What’s more exciting, a cross-country skier trudging across the terrain or a downhill racer risking life and limb at 90 miles per hour? Of course it’s the latter, and that’s why we watch.
Even in professional sports like tennis where physical injuries rarely occur, it takes guts to compete with millions watching and everything on the line, not to mention the drama of two athletes competing head to head to win.
No risk, no reward. It’s the same in business. And let me tell you something, folks. Just because you call yourself an entrepreneur, doesn’t make you a bigger risk-taker than a company employee.
Take the CEO of a public company, for example. It was just as risky for Tim Cook to get up on stage and bet big on the Apple Watch as it was for Steve Jobs to go up against Big Blue with Apple’s groundbreaking “1984” Super Bowl ad 30 years earlier.
That was not the first time Cook took a flying leap. In 1994, he gave up a 12-year career at IBM to become an executive at computer distributor Intelligent Electronics. When the company unraveled, he joined Compaq, the world’s largest PC maker, but left after just six months to help Jobs turn around struggling Apple.
In 2013, Cook decided to risk a third of his compensation on Apple’s performance versus the rest of the S&P 500 over an eight-year period. Make no mistake, there’s no upside and no small print. He simply chose to lead by example and forfeit what amounts to more than $100 million if the company under performs.

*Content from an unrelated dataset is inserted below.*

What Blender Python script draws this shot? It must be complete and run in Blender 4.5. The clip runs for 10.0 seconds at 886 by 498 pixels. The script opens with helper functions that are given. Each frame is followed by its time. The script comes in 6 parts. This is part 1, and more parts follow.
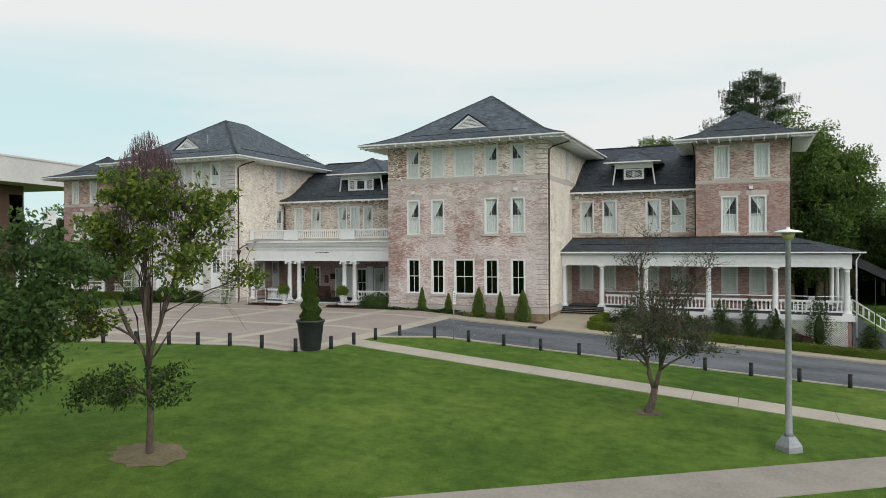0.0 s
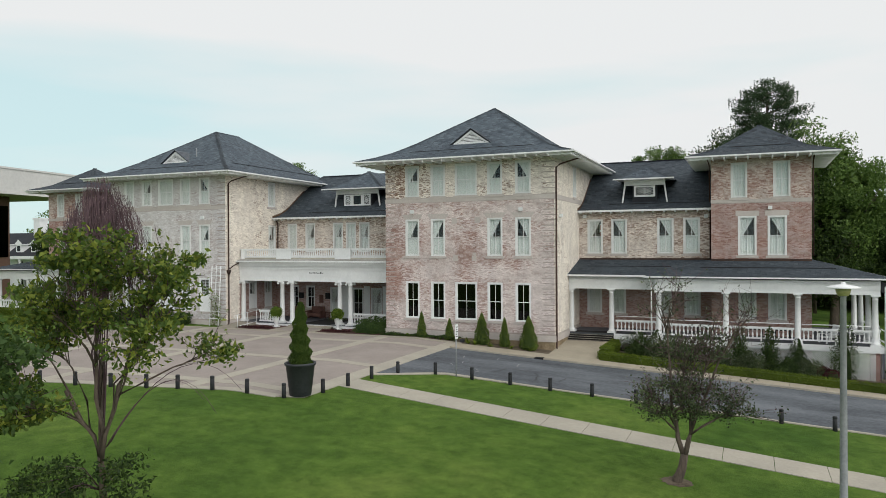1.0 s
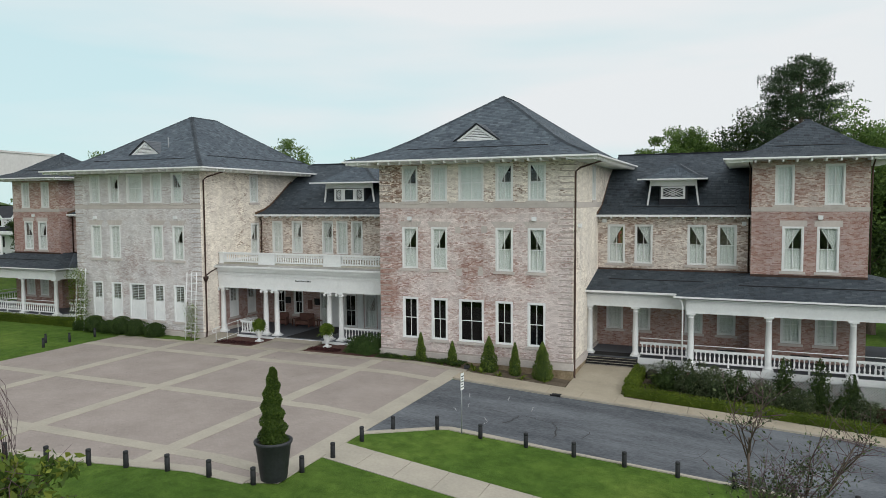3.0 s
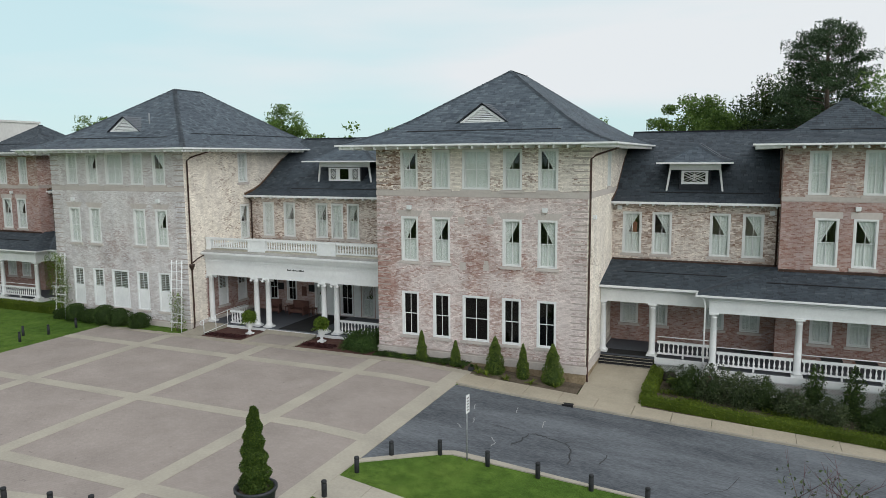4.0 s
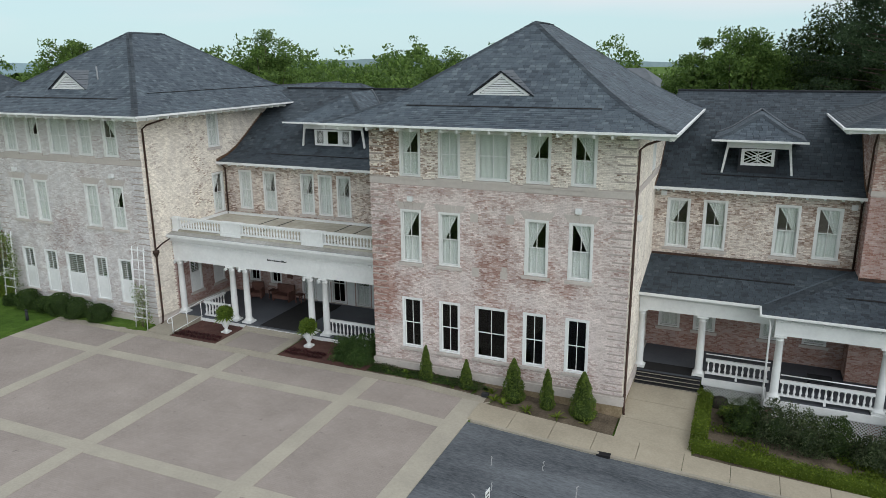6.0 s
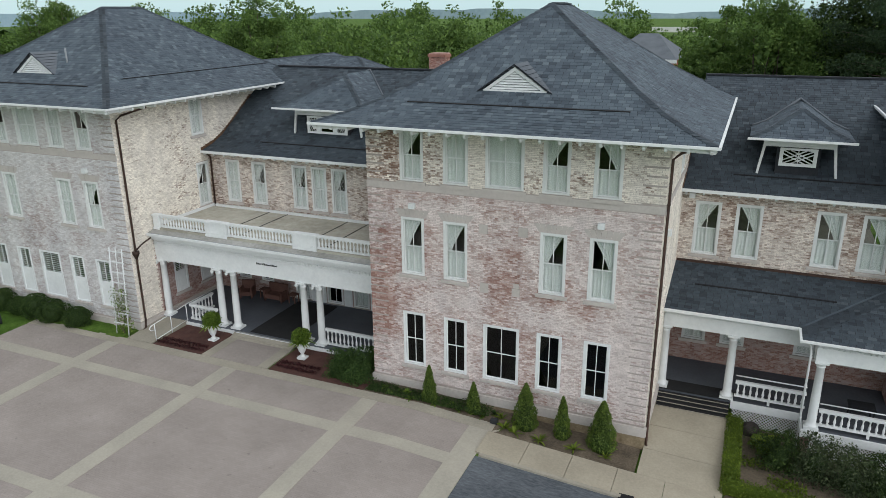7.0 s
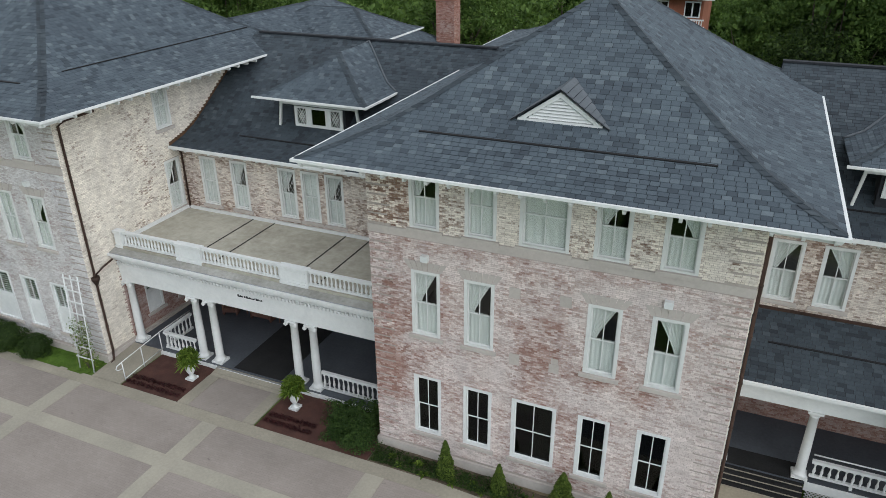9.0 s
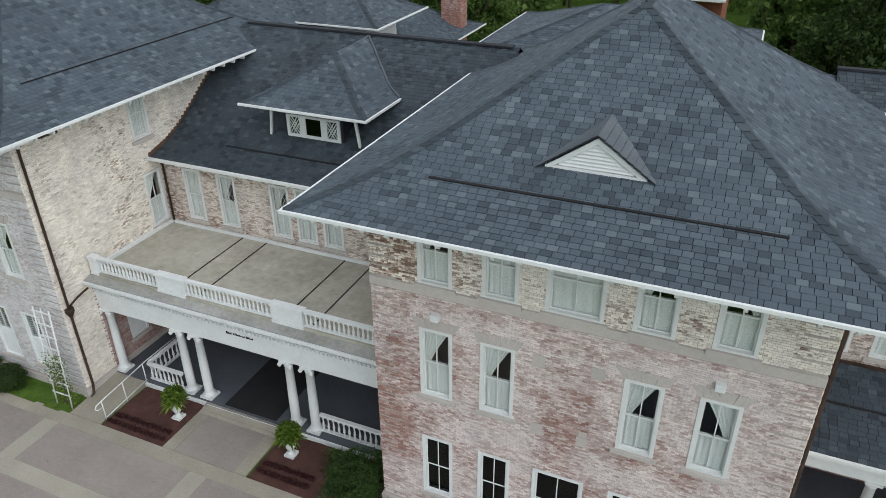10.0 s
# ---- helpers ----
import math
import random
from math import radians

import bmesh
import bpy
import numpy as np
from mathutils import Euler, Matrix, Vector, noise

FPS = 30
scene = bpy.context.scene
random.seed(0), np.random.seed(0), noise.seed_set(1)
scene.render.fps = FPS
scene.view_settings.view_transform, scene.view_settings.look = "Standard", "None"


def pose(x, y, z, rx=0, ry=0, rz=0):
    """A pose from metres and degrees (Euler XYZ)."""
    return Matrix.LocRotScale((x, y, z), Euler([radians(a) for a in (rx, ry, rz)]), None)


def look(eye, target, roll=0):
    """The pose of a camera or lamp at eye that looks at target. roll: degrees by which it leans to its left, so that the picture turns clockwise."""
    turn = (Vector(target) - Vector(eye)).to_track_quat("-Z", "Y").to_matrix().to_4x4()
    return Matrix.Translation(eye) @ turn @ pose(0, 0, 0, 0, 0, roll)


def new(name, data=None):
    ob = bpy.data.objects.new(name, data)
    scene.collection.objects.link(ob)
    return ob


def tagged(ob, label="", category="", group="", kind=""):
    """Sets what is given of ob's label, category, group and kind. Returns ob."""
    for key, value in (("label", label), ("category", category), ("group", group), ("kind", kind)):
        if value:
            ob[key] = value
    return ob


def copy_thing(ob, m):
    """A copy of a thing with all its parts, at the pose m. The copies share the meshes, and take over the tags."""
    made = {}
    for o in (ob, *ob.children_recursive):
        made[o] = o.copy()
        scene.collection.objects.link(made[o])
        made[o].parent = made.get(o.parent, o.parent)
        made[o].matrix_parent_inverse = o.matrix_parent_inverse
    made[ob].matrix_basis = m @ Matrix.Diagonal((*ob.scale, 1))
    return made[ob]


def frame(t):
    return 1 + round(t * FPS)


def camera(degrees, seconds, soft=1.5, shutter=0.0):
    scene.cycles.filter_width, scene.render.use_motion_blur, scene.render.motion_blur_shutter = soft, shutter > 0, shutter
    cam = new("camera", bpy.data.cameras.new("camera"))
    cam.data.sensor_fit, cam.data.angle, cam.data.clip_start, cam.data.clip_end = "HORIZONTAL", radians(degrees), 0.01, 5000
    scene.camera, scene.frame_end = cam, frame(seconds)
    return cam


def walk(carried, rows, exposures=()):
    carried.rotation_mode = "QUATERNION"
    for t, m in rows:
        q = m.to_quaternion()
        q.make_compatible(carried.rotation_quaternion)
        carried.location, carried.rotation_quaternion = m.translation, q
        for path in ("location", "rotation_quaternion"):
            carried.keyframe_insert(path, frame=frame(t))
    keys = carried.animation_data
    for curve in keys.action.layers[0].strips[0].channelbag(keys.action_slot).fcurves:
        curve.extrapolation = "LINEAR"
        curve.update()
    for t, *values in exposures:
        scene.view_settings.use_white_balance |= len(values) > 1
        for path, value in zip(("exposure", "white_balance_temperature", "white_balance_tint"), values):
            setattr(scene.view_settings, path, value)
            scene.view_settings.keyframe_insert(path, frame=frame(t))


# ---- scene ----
cam = camera(63.4, 10.0, soft=0.8)
METRES, EYE, TILT, LEAN, TURN = 40.0, 4.5, 0.0, 0.0, 23.3
ROWS = [
    (0.0, 0.0, 0.0, 0.0, -0.0, -0.22, 0.28),
    (0.5, -0.0016, 0.0359, 0.0192, -0.05, -0.2, 0.29),
    (1.0, -0.0036, 0.072, 0.0388, -0.12, -0.21, 0.3),
    (1.5, -0.0052, 0.108, 0.0588, -0.16, -0.39, 0.32),
    (2.0, -0.0053, 0.1446, 0.0801, -0.15, -0.83, 0.35),
    (2.5, -0.0064, 0.1833, 0.101, -0.2, -2.05, 0.33),
    (4.0, -0.0099, 0.3141, 0.1717, -0.19, -7.33, 0.35),
    (4.5, -0.0113, 0.3614, 0.1949, -0.22, -9.25, 0.36),
    (5.0, -0.0128, 0.4111, 0.2166, -0.21, -11.12, 0.37),
    (5.5, -0.0161, 0.4624, 0.2389, -0.22, -13.03, 0.38),
    (7.0, -0.023, 0.6105, 0.2973, -0.14, -18.5, 0.35),
    (7.5, -0.0266, 0.656, 0.3167, -0.14, -20.33, 0.35),
    (8.0, -0.0307, 0.703, 0.3357, -0.11, -22.15, 0.38),
    (8.5, -0.0349, 0.752, 0.3539, -0.11, -24.0, 0.39),
    (9.0, -0.0389, 0.803, 0.3717, -0.09, -25.89, 0.39),
    (9.5, -0.0429, 0.8561, 0.3891, -0.07, -27.77, 0.42),
    (10.0, -0.0474, 0.9098, 0.4056, -0.05, -29.66, 0.46),
]
walk(cam, [(t, pose(0, 0, EYE, TILT, LEAN, TURN) @ pose(METRES * x, METRES * y, METRES * z, 90 + pitch, roll, yaw)) for t, x, y, z, yaw, pitch, roll in ROWS],
     exposures=((0.0, 0.10, 6350, 9.5), (5.0, 0.06, 6050, 8.5), (10.0, 0.04, 5950, 8.5)))

# ---- sky and sun: hazy bright evening, thin cloud ----
SUN_AZ, SUN_EL = radians(120), radians(32)          # clockwise from +y, height
world = bpy.data.worlds.new("sky")
scene.world = world
world.use_nodes = True
wn, wl = world.node_tree.nodes, world.node_tree.links
wn.clear()
w_sky = wn.new("ShaderNodeTexSky")
w_sky.sky_type, w_sky.sun_disc = "NISHITA", False
w_sky.sun_elevation, w_sky.sun_rotation = SUN_EL, SUN_AZ
w_sky.dust_density, w_sky.air_density = 0.6, 1.0
w_co = wn.new("ShaderNodeTexCoord")
w_map = wn.new("ShaderNodeMapping")
w_map.inputs["Scale"].default_value = (0.8, 0.8, 4.5)
w_noise = wn.new("ShaderNodeTexNoise")
w_noise.inputs["Scale"].default_value = 1.1
w_noise.inputs["Detail"].default_value = 5.0
w_noise.inputs["Roughness"].default_value = 0.48
w_ramp = wn.new("ShaderNodeValToRGB")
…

The following year, Cook, who grew up in a working class family in the south, became the first Fortune 500 CEO to publicly come out as gay. The man has guts, I can tell you that. That willingness to put his own butt on the line and hold himself accountable is why he now runs the most valuable technology company on Earth.
There are very few Tim Cook’s in the world; far fewer than you probably realize.
The vast majority of people follow the path of least resistance and lowest risk. That’s precisely why so few take big chances, accomplish great things and make the big bucks. That’s as true today as it ever was, but you’d never know it from the way we represent ourselves online.
If you believe our profiles, we’re all entrepreneurs, leaders, CEOs, investors, best-selling authors, award-winning speakers, experts, gurus — the absolute greatest thing since Bill Johnson shocked the world by becoming the first American male to win a gold medal in alpine skiing at the 1984 Winter Olympics.
But here’s the thing. You don’t get to decide how successful you are. The market alone makes that determination. No matter what label you decide to bestow upon yourself, until you take some serious risks and the market decides you’re as valuable as you think you are, you haven’t proven a thing and the rewards won’t follow.
I know a lot of you think of yourselves as entrepreneurs when, in reality, you’re just self-employed or solopreneurs, as it were. Not only is that not the same thing, it’s not even in the same ballpark. And if you dream of making it big someday, or at least becoming financially secure, I’m afraid you’re in for a rude awakening and I’ll tell you why.
You’re simply not putting enough on the line to expect that kind of return.
You could argue that opting to go it alone instead of working a full-time job is taking a risk, and maybe that’s true. But I suspect it’s just as likely that you’ve chosen a lifestyle with the perceived benefits of being your own boss, ruling your own destiny and having the flexibility to do what you want, when you want.
If that’s the case, you’ve actually chosen the past of least resistance and, in practical terms, that’s more or less the same thing as low risk. That’s all well and good, but I wouldn’t expect anyone to throw you a parade and bestow riches upon you. The tradeoff between risk and reward is very clear about that.
Look at it this way. The day you call yourself an entrepreneur, a leader, a CEO, an expert, whatever, is the day you give yourself a label, and that’s all it is. It’s the day you call yourself a downhill racer before putting on your first pair of skis.
Cook may never have founded a company, but that doesn’t make him any less of a risk-taker than those who do. Even though you work for someone else, if you put yourself out there, take big chances, and hold yourself accountable to be the best at what you do, the risk-reward tradeoff will go your way.
The irony is, a lot of people who work for others are far bigger risk-takers than those who think of themselves as entrepreneurs. And they’re also far more likely to reap the rewards.